MEASURING UP – GAM Volunteers Begin Rating Process at Grand Rapids Course

Pictured: GAM volunteer Marvin Piccard uses laser technology to measure at Indian Trails Golf Course. 

  GRAND RAPIDS – Mark Bultema of Cedar Springs, Brian VanGeest of Grand Rapids and Marvin Piccard of Sparta, Golf Association of Michigan volunteers specializing in golf course measuring and rating, braved cold spring winds to do their duty recently at Indian Trails Golf Course.

  Indian Trails has been renovated as part of a project that changed the golf course significantly and added a state-of-the-art learning center.

  The GAM volunteers and a group of golf course regulars who volunteered bundled up on a windy day and did the first phase of a process to measure the renovated layout.

  It wasn’t just another measuring day though for Bultema, who has been course rating for the GAM for 20 years, VanGeest, who has been a volunteer for eight years, and Piccard, who has been involved for five years.

  Indian Trails, an 89-year-old city-owned public daily fee course, was a homecoming for the three Grand Rapids natives.

  “For each of us Indian Trails was the first golf course each of us played our first paid round on,” Bultema said. “We realized that when we started planning to do this.”

  VanGeest used to ride his bike from his boyhood home.

  “Hey, when we were kids and for a long time this was the place where you went to learn to play golf if you lived in Grand Rapids,” he said.

  Piccard said he was pleased to be part of the measurement crew for the “new” Indian Trails.

  “A lot of history here for us, and a lot of golfers in Grand Rapids,” he said.

  Bultema said it was great to see the site adapting to serve the golf community.

  “I know this place means a lot to Grand Rapids golf,” he said. “A lot of new golfers are yet to come with the changes they have made.”

  The $2.76 million project involved the creation of five new holes and renovation of two existing holes into an approximately 5,500-yard 18-hole course minus any par 5 holes, as well as the new practice center with five practice greens and three bunker complexes.

  Saline-based golf course architect Chris Wilczynski did the design work on the 90-acre site.

  Lance Climie, the general manager, believes the course will continue to produce golfers who play their first paid round just like it did with the three GAM volunteers.

  “We will have an association with the First Tee Chapter of West Michigan, which we think is a natural, and all the Grand Rapids Recreation Department golf programs will be here now,” Climie said. “The Grand Rapids Public Schools have committed transportation expenses to bring students here, too, as part of their programs.”

   Climie also expects to join the Golf Association of Michigan Foundation’s Kids On Course initiative, in which the host courses are subsidized the remainder of green fees when they charge youth golfers just $5 to play.

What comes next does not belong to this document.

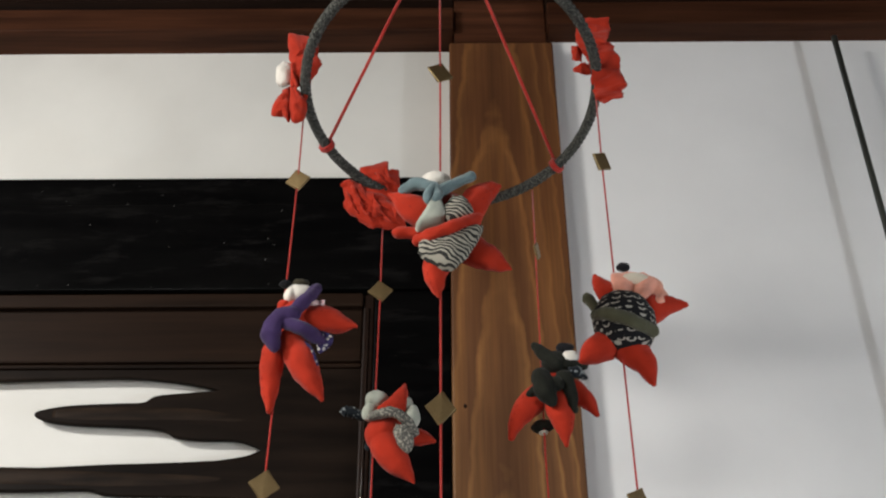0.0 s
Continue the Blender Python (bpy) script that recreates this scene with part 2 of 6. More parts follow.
GREY_KNIT = print_cloth("grey_mottled_cloth", (0.10, 0.10, 0.09), (0.38, 0.36, 0.30), 600, "patches")
WINE = print_cloth("wine_check_cloth", (0.045, 0.014, 0.014), (0.055, 0.058, 0.062), 130, "patches")
TRICOLOUR = print_cloth("red_green_cream_cloth", (0.68, 0.64, 0.54), (0.22, 0.31, 0.06), 24, "stripes", turn=(0, 0.9, 0), third=(0.45, 0.04, 0.02))
BLUE_WHITE = print_cloth("purple_white_cloth", (0.04, 0.03, 0.10), (0.55, 0.53, 0.48), 240, "dots")
RED_GREY = print_cloth("red_grey_cloth", (0.30, 0.28, 0.25), (0.50, 0.05, 0.03), 90, "patches")
GOLD = brocade("gold_brocade")
# the same gold brocade turned from the lamp: shade put into the colour
SHADED_GOLD = gold_of("shaded_gold_brocade", (0.235, 0.165, 0.075), 1900, 0.45)
SILVER = gold_of("silver_braid", (0.78, 0.76, 0.68), 1000, 0.30, 0.45, 0.3)
SILVER_THREAD = gold_of("silver_thread", (0.80, 0.78, 0.72), 1600, 0.24, 1.0, 0.45)
RED_TINSEL = gold_of("red_tinsel", (0.58, 0.095, 0.06), 900, 0.30, 0.35, 0.25)
GREEN_TINSEL = gold_of("green_tinsel", (0.03, 0.10, 0.080), 900, 0.30, 0.5, 0.3)
LIME_TINSEL = gold_of("yellow_green_tinsel", (0.58, 0.53, 0.20), 900, 0.30, 0.45, 0.3)

WHITE_WALL = plaster("white_plaster", (0.80, 0.80, 0.79))
STRIP_WALL = plaster("aged_white_plaster", (0.68, 0.67, 0.63), 0.07)
BEIGE_WALL = plaster("beige_plaster", (0.80, 0.70, 0.46), 0.08)
EBONY = wood("black_brown_wood", (0.020, 0.0145, 0.012), (0.056, 0.038, 0.030), 0.45, (0.06, 1, 1), 50, 0.22)


def sawn_post(name):
    """A post sawn from the log: growth rings cut at a slant, so that the face shows long arches."""
    m, tree, b = nodes_of(name)
    v = coords(tree, (1, 1, 1))
    mp = tree.nodes.new("ShaderNodeMapping")
    tree.links.new(v, mp.inputs["Vector"])
    mp.inputs["Location"].default_value = (-0.008, 0.0958, 0)
    mp.inputs["Rotation"].default_value = (radians(2.58), radians(0.4), 0)
    mp.inputs["Scale"].default_value = (1, 1, 1)
    warp = tree.nodes.new("ShaderNodeTexNoise")
    warp.inputs["Scale"].default_value, warp.inputs["Detail"].default_value = 8.0, 2.0
    tree.links.new(coords(tree, (1, 1, 0.3)), warp.inputs["Vector"])
    add = tree.nodes.new("ShaderNodeVectorMath")
    add.operation = "MULTIPLY_ADD"
    tree.links.new(warp.outputs["Color"], add.inputs[0])
    add.inputs[1].default_value = (0.010, 0.010, 0.0)
    tree.links.new(mp.outputs["Vector"], add.inputs[2])
    w = tree.nodes.new("ShaderNodeTexWave")
    w.wave_type, w.rings_direction, w.wave_profile = "RINGS", "Z", "SAW"
    w.inputs["Scale"].default_value = 30.0
    w.inputs["Distortion"].default_value = 1.6
    w.inputs["Detail"].default_value = 2.0
    tree.links.new(add.outputs[0], w.inputs["Vector"])
    r = ramp(tree, [(0.0, (0.108, 0.054, 0.028)), (0.40, (0.124, 0.063, 0.032)), (0.68, (0.158, 0.083, 0.039)), (0.82, (0.232, 0.128, 0.055)), (0.90, (0.202, 0.108, 0.047)), (1.0, (0.108, 0.054, 0.028))])
    tree.links.new(w.outputs["Fac"], r.inputs[0])
    few = ramp(tree, [(0.34, (0.40, 0.40, 0.40)), (0.58, (1, 1, 1))])
    tree.links.new(noise_of(tree, coords(tree, (1, 1, 0.09)), 32, 2.0), few.inputs[0])
    lines = mixed(tree, few.outputs[0], (0.126, 0.063, 0.030), r.outputs[0])
    gold = ramp(tree, [(0.50, (0, 0, 0)), (0.70, (0.35, 0.35, 0.35))])
    tree.links.new(noise_of(tree, coords(tree, (1, 1, 0.055)), 62, 3.0), gold.inputs[0])
    lines = mixed(tree, gold.outputs[0], lines, (0.240, 0.124, 0.044))
    fine = ramp(tree, [(0.3, (0.84, 0.83, 0.82)), (0.7, (1.13, 1.13, 1.14))])
    tree.links.new(noise_of(tree, coords(tree, (1, 1, 0.03)), 260, 4.0), fine.inputs[0])
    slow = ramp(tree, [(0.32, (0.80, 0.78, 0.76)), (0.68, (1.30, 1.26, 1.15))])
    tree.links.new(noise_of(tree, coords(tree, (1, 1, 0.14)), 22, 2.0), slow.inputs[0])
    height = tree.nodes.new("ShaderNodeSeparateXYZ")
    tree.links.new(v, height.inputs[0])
    # towards the head, redder wood and the dimmer light there, both in the colour
    dim_red_top = ramp(tree, [(0.74, (1.0, 1.0, 1.0)), (0.90, (0.84, 0.68, 0.55))])
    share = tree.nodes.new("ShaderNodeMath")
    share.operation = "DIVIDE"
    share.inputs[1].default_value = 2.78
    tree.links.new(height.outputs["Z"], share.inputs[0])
    tree.links.new(share.outputs[0], dim_red_top.inputs[0])
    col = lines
    for other in (fine, slow, dim_red_top):
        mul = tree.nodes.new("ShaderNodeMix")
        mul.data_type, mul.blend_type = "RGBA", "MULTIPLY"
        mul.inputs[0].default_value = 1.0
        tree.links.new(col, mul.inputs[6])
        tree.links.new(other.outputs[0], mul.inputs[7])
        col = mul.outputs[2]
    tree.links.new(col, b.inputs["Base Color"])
    b.inputs["Roughness"].default_value = 0.55
    b.inputs["Specular IOR Level"].default_value = 0.2
    bump(tree, b, r.outputs[0], 0.10, 0.0005)
    return m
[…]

  “We never had the facilities to be a teaching facility, and we are adding two PGA teaching professionals to the staff for that,” he said. “Plus, the redesign is very nice and the golfers who play here on a regular basis are going to really like it. We have a great superintendent in Craig Kooienga, who makes sure the greens stay great, and we will certainly benefit from being involved with the Golf Association of Michigan and pass those things on to our golfers.”

   Climie, who has a long history in golf management including at Warwick Hills in Grand Blanc, former home of the Buick Open, said watching the GAM measure the course was a new experience for him.

  “It was very interesting,” he said. “You see the science that goes into it.”

  The GAM is licensed by the United States Golf Association to measure and rate courses in the state in accordance with the USGA Course Rating System. Indian Hills, like all others, was measured with laser technology to ensure accuracy, and course obstacles were assessed relative to USGA standards. After a second day of work later in March the course will have official USGA Course & Slope Ratings from each of three tee positions, which then make it possible for golfers to determine their GAM/USGA Handicap Index for the course.

  The GAM, founded in 1919, is the governing body for amateur golf in the state. Measuring and Rating courses for various reasons is just one of the many services performed by GAM volunteers and staff.